## YOUR GOAL
Your task is to quote, unchanged, only the lines from the one with "7. More parts follow." through the one with "bm, SIDING2, root)", both ends included.

## GIVEN ENTRIES
□ □ □ □ □

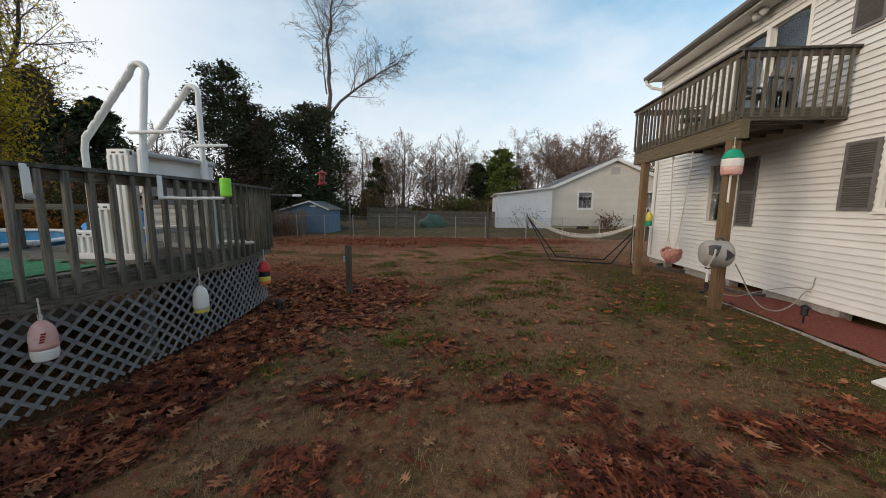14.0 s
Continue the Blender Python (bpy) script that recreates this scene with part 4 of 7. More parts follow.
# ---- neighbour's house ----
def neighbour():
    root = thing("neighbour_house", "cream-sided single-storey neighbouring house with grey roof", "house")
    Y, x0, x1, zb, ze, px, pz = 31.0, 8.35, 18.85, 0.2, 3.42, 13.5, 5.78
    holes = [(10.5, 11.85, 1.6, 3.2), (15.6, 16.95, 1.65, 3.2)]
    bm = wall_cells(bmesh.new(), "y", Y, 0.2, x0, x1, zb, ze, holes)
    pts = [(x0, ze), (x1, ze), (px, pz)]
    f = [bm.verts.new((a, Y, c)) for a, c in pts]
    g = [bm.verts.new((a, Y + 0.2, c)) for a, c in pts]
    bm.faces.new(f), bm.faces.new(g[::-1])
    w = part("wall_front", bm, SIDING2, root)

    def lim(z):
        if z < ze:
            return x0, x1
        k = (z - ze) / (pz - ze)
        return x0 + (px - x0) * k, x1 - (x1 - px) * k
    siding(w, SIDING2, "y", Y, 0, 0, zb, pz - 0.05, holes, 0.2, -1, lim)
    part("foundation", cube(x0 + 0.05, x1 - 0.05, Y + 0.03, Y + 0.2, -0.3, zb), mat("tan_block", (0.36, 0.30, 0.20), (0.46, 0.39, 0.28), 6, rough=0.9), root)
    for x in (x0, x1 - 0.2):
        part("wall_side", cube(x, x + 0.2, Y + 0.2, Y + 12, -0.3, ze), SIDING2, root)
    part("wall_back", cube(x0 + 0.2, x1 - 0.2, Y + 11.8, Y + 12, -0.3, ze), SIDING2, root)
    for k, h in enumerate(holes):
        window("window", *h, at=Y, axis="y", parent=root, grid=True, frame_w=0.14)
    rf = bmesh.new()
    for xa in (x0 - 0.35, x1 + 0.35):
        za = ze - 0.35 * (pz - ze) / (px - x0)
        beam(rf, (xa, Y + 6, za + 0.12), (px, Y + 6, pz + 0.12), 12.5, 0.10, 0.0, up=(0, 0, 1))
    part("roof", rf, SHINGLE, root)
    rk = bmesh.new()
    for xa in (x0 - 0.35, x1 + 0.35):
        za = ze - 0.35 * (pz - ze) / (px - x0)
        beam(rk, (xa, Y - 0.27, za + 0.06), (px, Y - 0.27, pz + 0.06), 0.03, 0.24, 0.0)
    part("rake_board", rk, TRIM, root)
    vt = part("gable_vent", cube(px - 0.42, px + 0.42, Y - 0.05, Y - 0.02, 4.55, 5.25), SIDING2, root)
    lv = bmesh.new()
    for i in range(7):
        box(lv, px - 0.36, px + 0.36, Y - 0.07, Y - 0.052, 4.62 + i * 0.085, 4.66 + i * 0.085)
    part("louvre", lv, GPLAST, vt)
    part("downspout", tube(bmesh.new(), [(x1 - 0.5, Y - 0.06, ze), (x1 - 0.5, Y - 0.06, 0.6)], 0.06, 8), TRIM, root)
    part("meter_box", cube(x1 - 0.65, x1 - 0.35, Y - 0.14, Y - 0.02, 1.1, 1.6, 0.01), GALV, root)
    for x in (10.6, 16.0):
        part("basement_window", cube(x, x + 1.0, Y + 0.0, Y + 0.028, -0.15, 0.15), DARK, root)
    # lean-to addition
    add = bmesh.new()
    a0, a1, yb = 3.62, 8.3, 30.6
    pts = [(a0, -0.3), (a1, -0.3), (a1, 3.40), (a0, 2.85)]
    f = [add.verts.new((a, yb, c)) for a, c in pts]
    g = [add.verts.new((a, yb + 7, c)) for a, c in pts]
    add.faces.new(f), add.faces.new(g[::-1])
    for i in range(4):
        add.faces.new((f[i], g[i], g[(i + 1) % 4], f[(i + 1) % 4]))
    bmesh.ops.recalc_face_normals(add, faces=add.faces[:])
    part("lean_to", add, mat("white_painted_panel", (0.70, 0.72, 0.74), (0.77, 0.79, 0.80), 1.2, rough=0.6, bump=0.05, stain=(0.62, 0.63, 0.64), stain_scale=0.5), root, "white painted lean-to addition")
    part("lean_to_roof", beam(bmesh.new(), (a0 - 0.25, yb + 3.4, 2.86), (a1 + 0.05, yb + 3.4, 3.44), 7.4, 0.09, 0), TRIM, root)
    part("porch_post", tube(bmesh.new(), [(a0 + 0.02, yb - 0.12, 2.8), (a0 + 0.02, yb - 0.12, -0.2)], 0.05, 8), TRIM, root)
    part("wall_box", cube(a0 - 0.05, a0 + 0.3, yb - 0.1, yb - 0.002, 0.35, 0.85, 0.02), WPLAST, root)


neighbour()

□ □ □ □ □

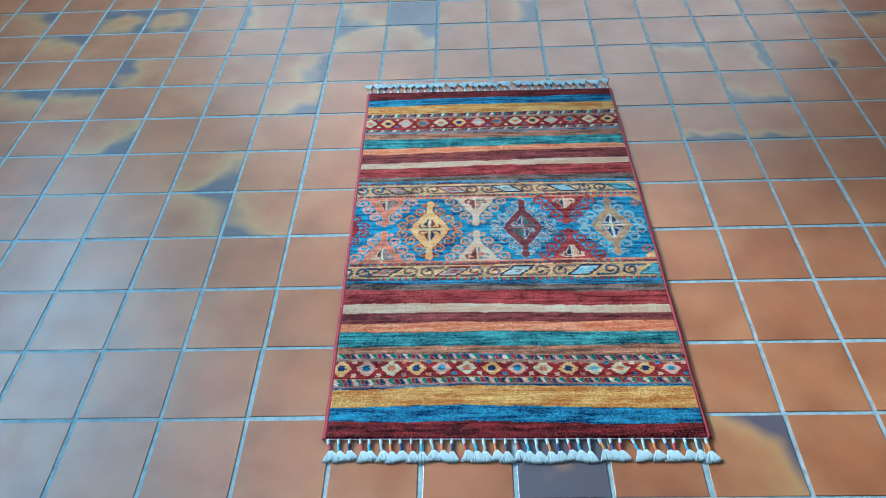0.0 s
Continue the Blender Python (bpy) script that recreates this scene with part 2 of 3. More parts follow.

□ □ □ □ □

## WORKED ANSWER
Continue the Blender Python (bpy) script that recreates this scene with part 4 of 7. More parts follow.
# ---- neighbour's house ----
def neighbour():
    root = thing("neighbour_house", "cream-sided single-storey neighbouring house with grey roof", "house")
    Y, x0, x1, zb, ze, px, pz = 31.0, 8.35, 18.85, 0.2, 3.42, 13.5, 5.78
    holes = [(10.5, 11.85, 1.6, 3.2), (15.6, 16.95, 1.65, 3.2)]
    bm = wall_cells(bmesh.new(), "y", Y, 0.2, x0, x1, zb, ze, holes)
    pts = [(x0, ze), (x1, ze), (px, pz)]
    f = [bm.verts.new((a, Y, c)) for a, c in pts]
    g = [bm.verts.new((a, Y + 0.2, c)) for a, c in pts]
    bm.faces.new(f), bm.faces.new(g[::-1])
    w = part("wall_front", bm, SIDING2, root)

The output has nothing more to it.